The respondent assessee submitted that as per the provisions of the SEZ Act, supply of goods to SEZ units would amount to export and submitted that the whole purpose of SEZ Act was to make available raw materials without payment of duty to developer and units in SEZ. Revenue was frustrating this objective while demanding export duty when goods were supplied from DTA to units in SEZ. Similarly, they are trying to frustrate the objective of SEZ Act by denying a benefit of supply of materials without duty incidence to units in SEZ.

After hearing both sides, the Tribunal held:

The Gujarat High Court in the case of Essar Steel, even while deciding that for the purpose of imposing export duty, supplies to SEZ units cannot be treated as export, in para 41.2.9 has affirmed that benefit of refund, drawback, rebate etc on goods supplied to units in SEZ cannot be denied.
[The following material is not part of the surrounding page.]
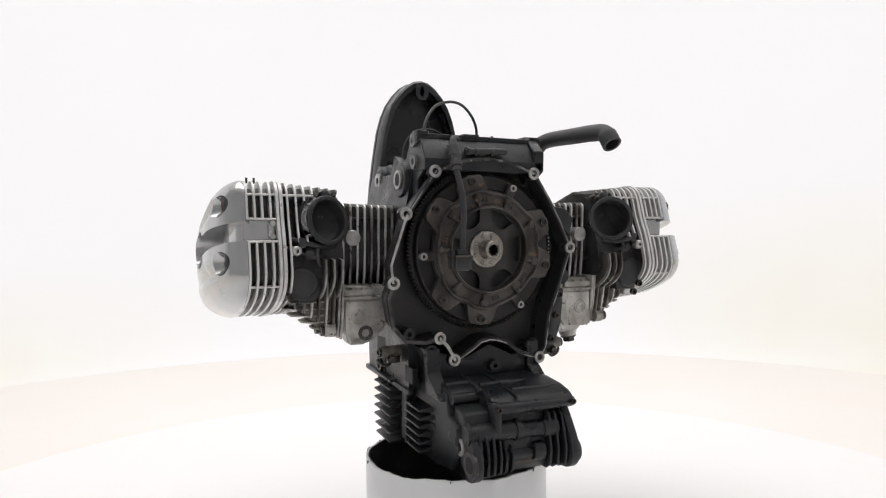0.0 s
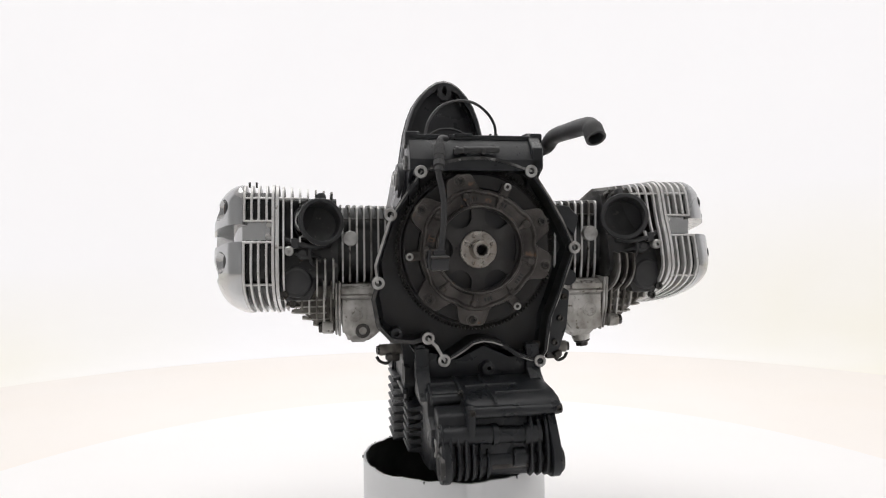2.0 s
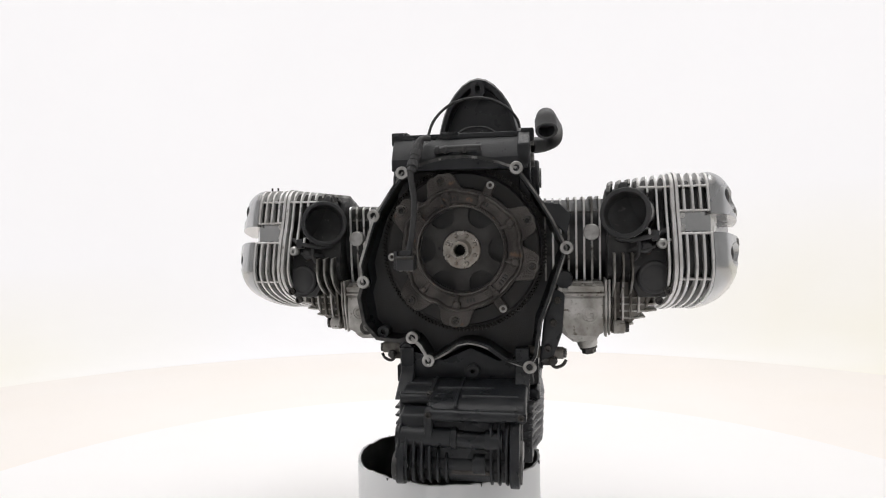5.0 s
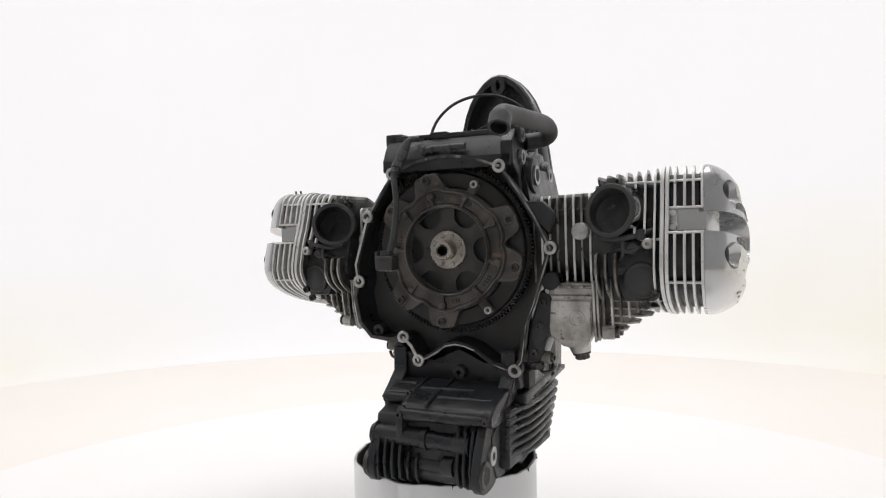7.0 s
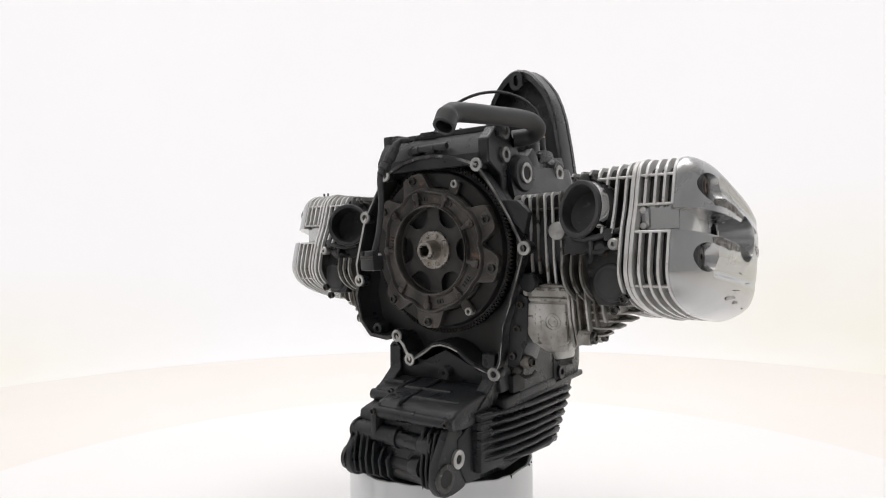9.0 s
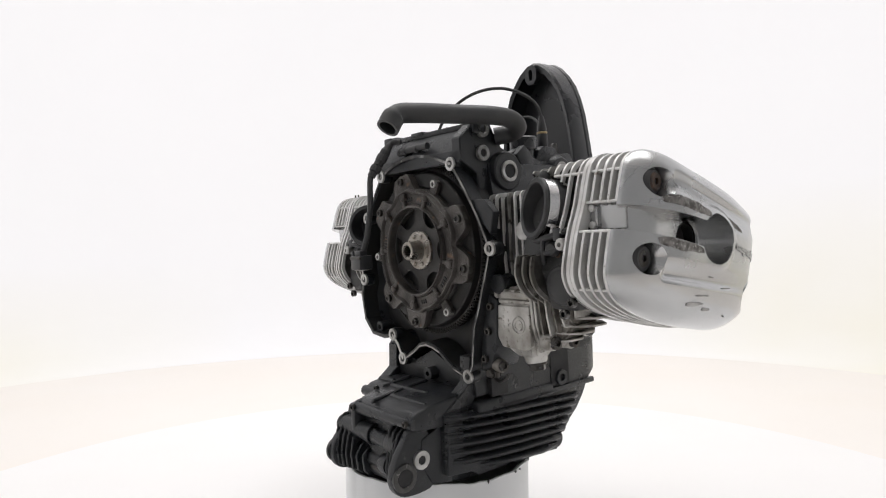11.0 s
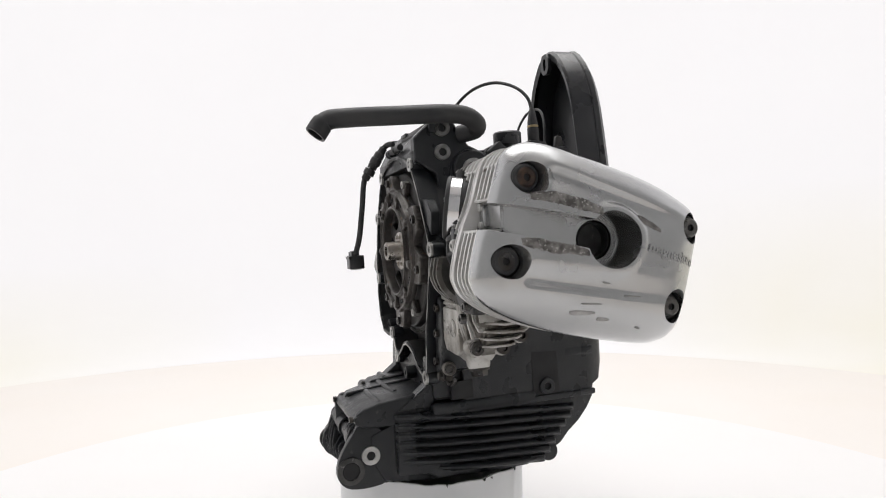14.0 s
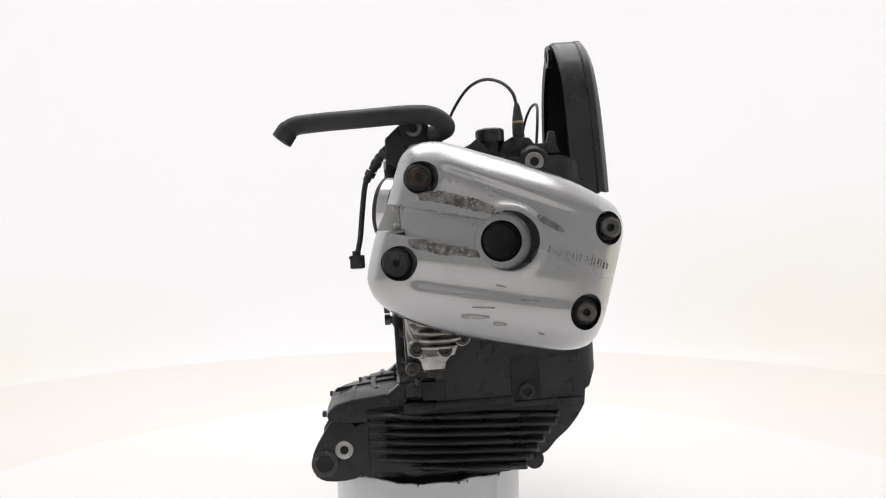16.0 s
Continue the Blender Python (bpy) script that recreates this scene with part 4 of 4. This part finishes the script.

So, I am in agreement with the line of argument of the respondent that supplies to units in SEZ units without payment of excise duty are in conformity with the policies of the government announced from time to time and also authorized by the provisions of SEZ Act. The decision in the case of Essar Steel does not alter the position though it negated levy of export duty.

Now, the facts of this case is that a unit in DTA was obtaining duty paid goods, taking Cenvat credit of duty paid on such goods and was removing it without reversal of credit to another unit in SEZ, thus stripping the Cenvat credit without following any procedure for export of goods. The question is whether such an operation is authorized notwithstanding Rule 3 (5) of CCR. For the purpose of accounting the goods on which CENVAT credit is taken, CCR has to be considered as a complete code in itself and since the said rules do not envisage export of inputs after taking credit, I am of the view that Rule 3 (5) has to be necessarily complied with. Such an approach only is consistent with the decision of the Larger Bench of Tribunal in Lakshmi Automatic Loom Works (Ltd) - (2008-TIOL-1905-CESTAT-MAD-LB). In the said decision it was held that inputs cannot be removed from one EOU to another without payment of duty considering it as "deemed export".

Based on the above reasoning, the Tribunal allowed the appeal filed by Revenue. But granted relief from penalty imposed.